Everything from the line containing "what is given" down to the line containing "return made[ob]" is to be returned exactly; include both boundary lines and leave out all others.

[START PROVIDED DATA]

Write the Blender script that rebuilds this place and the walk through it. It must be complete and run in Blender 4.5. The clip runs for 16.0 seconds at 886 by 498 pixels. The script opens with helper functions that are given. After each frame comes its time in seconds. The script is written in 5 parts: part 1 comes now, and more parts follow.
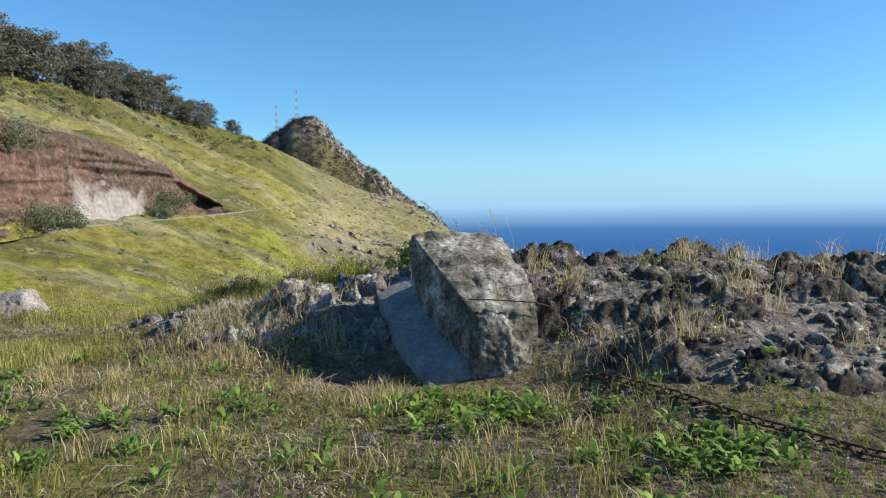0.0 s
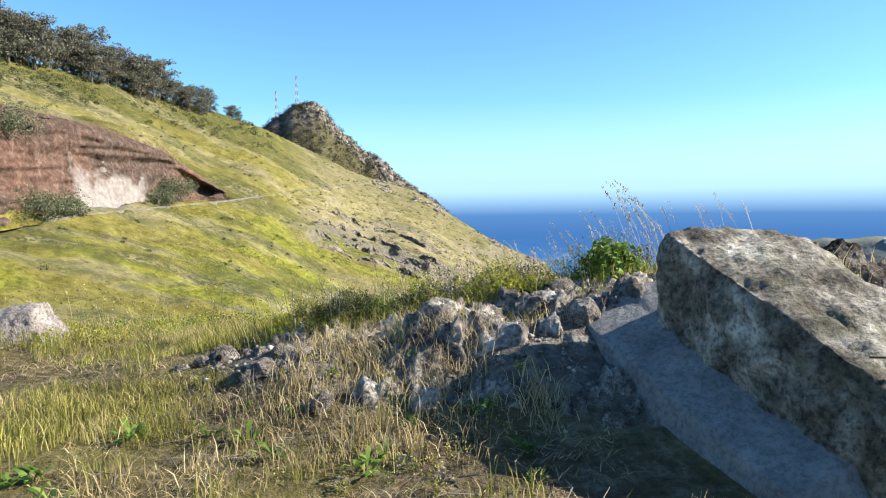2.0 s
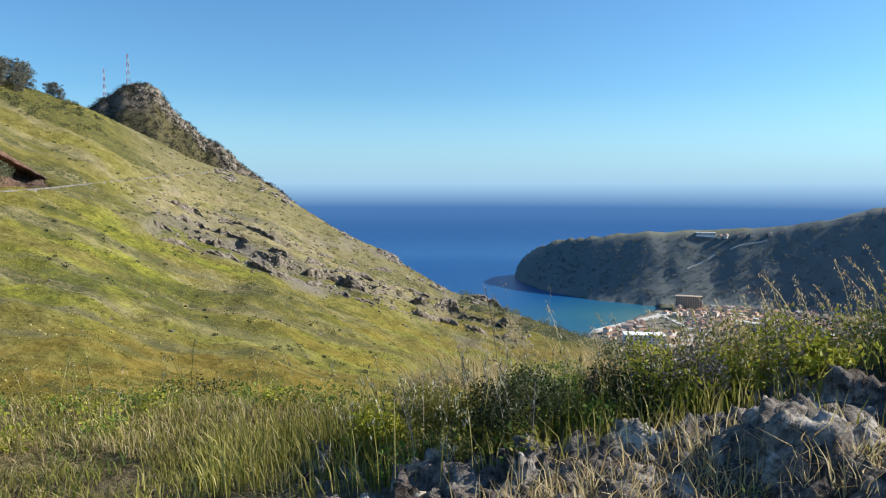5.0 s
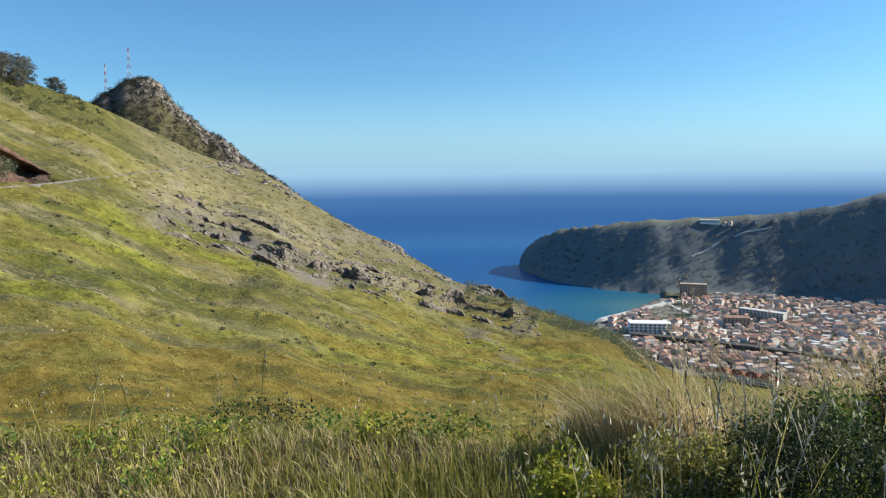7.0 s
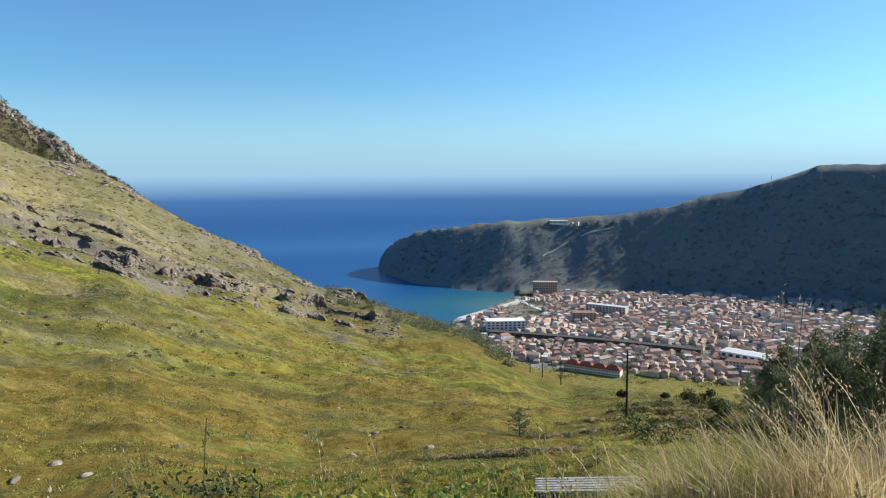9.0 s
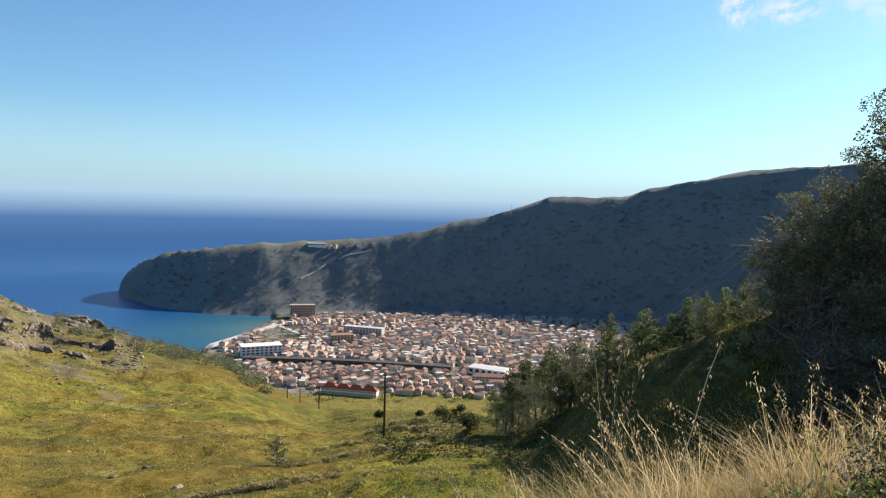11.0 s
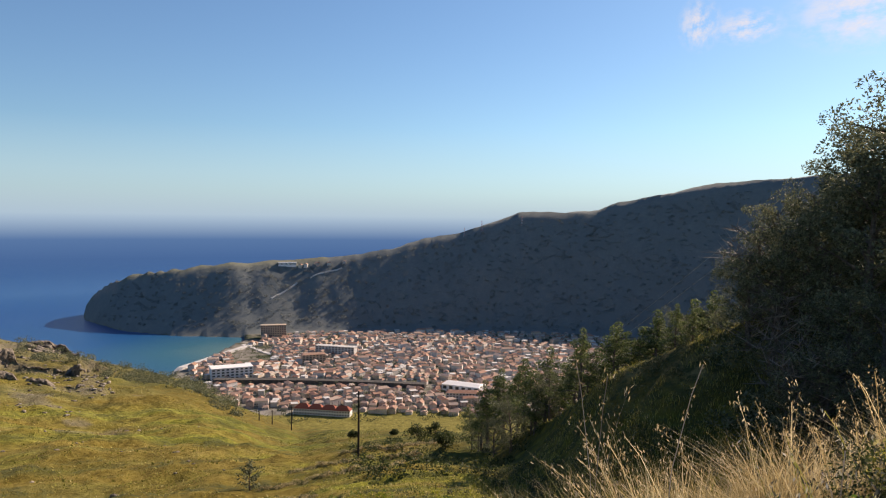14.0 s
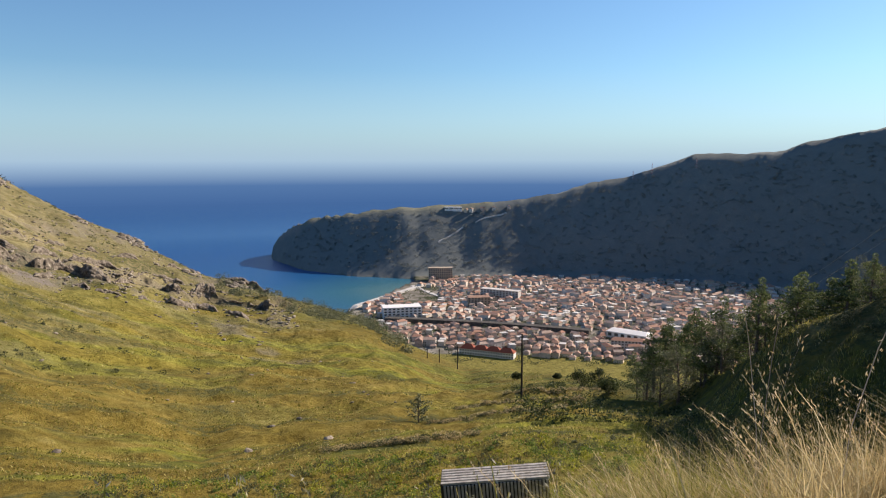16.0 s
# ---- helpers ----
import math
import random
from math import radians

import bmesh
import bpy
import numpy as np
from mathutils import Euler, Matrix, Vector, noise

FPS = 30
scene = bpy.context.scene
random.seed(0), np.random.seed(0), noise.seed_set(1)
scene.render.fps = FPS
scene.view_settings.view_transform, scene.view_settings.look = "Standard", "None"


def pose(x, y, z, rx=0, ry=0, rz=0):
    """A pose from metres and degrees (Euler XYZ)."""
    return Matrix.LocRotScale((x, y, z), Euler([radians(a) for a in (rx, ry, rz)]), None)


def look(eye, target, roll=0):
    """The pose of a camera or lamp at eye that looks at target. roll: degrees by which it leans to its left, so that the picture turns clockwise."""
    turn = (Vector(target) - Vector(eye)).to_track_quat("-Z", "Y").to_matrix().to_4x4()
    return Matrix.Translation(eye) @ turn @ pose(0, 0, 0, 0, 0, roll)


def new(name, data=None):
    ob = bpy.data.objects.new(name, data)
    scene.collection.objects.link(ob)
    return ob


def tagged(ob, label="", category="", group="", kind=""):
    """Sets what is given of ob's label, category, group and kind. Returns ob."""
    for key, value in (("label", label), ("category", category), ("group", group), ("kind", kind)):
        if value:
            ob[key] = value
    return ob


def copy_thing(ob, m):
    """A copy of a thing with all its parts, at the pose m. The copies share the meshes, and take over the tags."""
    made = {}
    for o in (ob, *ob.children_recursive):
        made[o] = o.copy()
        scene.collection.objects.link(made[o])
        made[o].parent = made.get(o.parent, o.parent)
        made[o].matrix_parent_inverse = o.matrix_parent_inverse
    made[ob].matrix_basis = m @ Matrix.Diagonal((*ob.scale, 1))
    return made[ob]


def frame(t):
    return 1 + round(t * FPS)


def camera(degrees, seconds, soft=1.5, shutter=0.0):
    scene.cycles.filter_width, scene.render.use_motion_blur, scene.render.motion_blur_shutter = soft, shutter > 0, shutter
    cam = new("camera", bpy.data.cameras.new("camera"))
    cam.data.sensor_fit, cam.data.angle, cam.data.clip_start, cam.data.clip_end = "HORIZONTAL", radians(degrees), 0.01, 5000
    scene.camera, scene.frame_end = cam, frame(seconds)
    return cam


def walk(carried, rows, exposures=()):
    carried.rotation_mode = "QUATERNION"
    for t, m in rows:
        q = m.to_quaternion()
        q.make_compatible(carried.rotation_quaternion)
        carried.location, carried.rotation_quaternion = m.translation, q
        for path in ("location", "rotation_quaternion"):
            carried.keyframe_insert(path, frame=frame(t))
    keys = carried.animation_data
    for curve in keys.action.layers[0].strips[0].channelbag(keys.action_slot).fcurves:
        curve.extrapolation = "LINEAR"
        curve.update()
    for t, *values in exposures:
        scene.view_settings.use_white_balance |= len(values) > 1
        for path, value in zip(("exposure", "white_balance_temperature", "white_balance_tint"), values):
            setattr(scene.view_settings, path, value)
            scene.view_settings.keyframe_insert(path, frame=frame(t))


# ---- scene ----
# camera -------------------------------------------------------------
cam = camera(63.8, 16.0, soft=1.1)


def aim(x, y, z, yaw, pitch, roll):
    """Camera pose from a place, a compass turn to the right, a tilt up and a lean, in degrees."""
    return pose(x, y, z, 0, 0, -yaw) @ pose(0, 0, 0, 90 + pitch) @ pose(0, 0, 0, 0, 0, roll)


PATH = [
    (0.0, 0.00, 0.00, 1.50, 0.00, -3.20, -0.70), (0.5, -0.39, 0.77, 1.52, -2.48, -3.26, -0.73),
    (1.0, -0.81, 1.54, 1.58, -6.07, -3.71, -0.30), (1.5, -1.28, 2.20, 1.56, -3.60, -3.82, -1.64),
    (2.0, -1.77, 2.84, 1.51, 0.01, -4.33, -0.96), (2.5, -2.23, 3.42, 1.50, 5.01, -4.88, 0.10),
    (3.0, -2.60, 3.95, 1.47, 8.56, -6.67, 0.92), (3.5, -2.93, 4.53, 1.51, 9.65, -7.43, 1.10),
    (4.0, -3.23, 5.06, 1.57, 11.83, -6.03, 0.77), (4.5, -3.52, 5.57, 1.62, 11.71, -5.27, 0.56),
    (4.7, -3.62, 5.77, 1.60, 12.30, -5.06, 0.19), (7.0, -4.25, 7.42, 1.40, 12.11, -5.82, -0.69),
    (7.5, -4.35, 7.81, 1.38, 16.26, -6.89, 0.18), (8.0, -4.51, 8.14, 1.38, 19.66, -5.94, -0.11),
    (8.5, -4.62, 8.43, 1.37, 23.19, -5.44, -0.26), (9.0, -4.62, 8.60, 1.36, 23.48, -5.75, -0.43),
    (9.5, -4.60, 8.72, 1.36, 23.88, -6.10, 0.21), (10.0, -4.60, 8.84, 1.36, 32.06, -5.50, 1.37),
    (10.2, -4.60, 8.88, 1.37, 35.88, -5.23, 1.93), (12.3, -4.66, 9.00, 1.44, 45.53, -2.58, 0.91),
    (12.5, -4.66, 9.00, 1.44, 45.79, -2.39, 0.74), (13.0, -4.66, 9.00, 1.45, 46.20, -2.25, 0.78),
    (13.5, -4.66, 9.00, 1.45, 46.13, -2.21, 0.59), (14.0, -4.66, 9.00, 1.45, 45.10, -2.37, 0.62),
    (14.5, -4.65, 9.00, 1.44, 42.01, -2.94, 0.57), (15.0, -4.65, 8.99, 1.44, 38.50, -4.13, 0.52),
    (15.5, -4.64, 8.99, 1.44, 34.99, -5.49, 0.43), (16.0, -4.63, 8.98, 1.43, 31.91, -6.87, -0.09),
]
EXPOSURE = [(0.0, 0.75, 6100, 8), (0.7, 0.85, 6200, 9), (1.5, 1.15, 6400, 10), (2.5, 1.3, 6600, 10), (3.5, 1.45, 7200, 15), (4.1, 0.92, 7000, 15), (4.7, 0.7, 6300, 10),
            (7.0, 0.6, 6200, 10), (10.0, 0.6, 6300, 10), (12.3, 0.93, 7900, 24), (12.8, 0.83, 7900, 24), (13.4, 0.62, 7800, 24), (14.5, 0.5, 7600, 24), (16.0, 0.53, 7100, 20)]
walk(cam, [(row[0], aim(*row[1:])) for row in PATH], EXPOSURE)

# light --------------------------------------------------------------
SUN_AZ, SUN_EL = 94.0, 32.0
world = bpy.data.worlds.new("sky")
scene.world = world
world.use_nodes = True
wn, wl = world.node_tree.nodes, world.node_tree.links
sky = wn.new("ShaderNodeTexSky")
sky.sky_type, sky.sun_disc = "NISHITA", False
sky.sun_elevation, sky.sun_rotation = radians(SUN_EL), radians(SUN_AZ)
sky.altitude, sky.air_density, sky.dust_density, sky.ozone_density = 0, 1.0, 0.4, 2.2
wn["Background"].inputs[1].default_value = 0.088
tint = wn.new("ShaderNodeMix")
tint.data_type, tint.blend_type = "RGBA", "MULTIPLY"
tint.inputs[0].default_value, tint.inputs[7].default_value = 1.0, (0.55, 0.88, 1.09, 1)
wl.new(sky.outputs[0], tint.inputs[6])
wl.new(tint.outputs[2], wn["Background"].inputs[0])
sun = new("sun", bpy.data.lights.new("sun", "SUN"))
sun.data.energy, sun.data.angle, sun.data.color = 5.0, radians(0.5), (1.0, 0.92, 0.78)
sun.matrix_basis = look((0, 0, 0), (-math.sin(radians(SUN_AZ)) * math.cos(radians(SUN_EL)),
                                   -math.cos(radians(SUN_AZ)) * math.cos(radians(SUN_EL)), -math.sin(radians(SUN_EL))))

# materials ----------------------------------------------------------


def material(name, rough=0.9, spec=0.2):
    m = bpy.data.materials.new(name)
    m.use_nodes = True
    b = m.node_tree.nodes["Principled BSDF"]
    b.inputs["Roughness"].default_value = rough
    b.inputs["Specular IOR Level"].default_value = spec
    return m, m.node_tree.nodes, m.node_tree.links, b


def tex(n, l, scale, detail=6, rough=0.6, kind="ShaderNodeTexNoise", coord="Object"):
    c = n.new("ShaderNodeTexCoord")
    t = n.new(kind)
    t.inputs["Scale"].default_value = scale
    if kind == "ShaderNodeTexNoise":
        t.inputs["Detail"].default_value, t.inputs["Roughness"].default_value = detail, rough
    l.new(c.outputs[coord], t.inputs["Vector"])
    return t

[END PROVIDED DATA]

#### ANSWER TO THE TASK
    """Sets what is given of ob's label, category, group and kind. Returns ob."""
    for key, value in (("label", label), ("category", category), ("group", group), ("kind", kind)):
        if value:
            ob[key] = value
    return ob


def copy_thing(ob, m):
    """A copy of a thing with all its parts, at the pose m. The copies share the meshes, and take over the tags."""
    made = {}
    for o in (ob, *ob.children_recursive):
        made[o] = o.copy()
        scene.collection.objects.link(made[o])
        made[o].parent = made.get(o.parent, o.parent)
        made[o].matrix_parent_inverse = o.matrix_parent_inverse
    made[ob].matrix_basis = m @ Matrix.Diagonal((*ob.scale, 1))
    return made[ob]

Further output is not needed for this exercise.